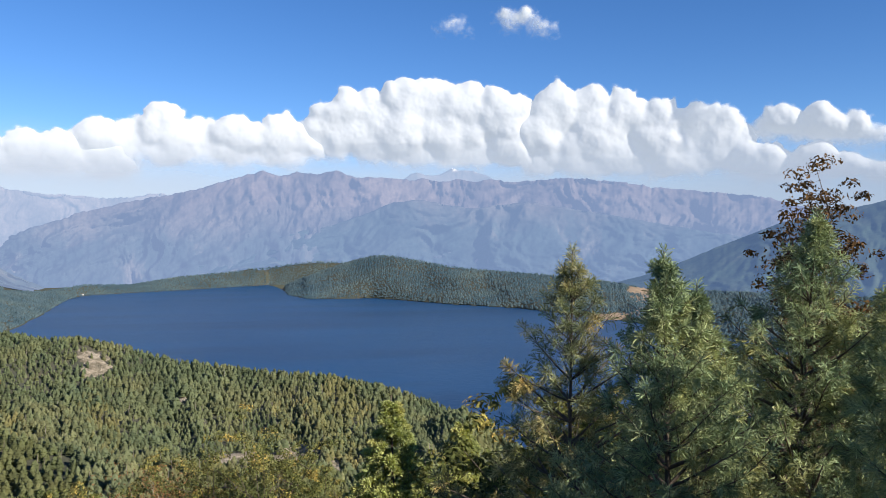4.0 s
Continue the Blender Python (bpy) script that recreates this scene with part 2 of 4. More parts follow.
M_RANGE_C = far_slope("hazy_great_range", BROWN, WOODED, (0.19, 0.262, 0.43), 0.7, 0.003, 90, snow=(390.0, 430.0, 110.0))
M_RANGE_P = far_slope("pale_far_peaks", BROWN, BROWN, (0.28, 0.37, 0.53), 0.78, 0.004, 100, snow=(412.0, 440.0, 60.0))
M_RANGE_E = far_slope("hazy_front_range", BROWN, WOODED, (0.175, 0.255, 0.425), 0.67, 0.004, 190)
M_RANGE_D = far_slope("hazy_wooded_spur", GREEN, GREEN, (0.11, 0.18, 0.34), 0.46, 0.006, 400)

m, nt, bsdf, out = nodes_of("lake_water")
wcol = ramp(nt, noise_node(nt, 0.0035, 5, 0.6, stretch=(0.35, 1.6, 1)), [(0.35, (0.0, 0.036, 0.11)), (0.65, (0.0, 0.055, 0.16))])
nt.links.new(wcol, bsdf.inputs["Base Color"])
bsdf.inputs["Roughness"].default_value = 0.3
bsdf.inputs["IOR"].default_value = 1.33
bsdf.inputs["Specular IOR Level"].default_value = 0.06
wb = nt.nodes.new("ShaderNodeBump")
wb.inputs["Strength"].default_value, wb.inputs["Distance"].default_value = 0.5, 1.0
nt.links.new(noise_node(nt, 0.15, 5, 0.6, stretch=(0.5, 1.2, 1)), wb.inputs["Height"])
nt.links.new(wb.outputs[0], bsdf.inputs["Normal"])
M_WATER = m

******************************

(Written request) Everything from the line containing "Continue the Blender" down to the line containing "0.46, 0.006, 400)" should be repeated exactly, with both end lines kept and no other lines added.

(Completed exercise)
Continue the Blender Python (bpy) script that recreates this scene with part 2 of 4. More parts follow.
M_RANGE_C = far_slope("hazy_great_range", BROWN, WOODED, (0.19, 0.262, 0.43), 0.7, 0.003, 90, snow=(390.0, 430.0, 110.0))
M_RANGE_P = far_slope("pale_far_peaks", BROWN, BROWN, (0.28, 0.37, 0.53), 0.78, 0.004, 100, snow=(412.0, 440.0, 60.0))
M_RANGE_E = far_slope("hazy_front_range", BROWN, WOODED, (0.175, 0.255, 0.425), 0.67, 0.004, 190)
M_RANGE_D = far_slope("hazy_wooded_spur", GREEN, GREEN, (0.11, 0.18, 0.34), 0.46, 0.006, 400)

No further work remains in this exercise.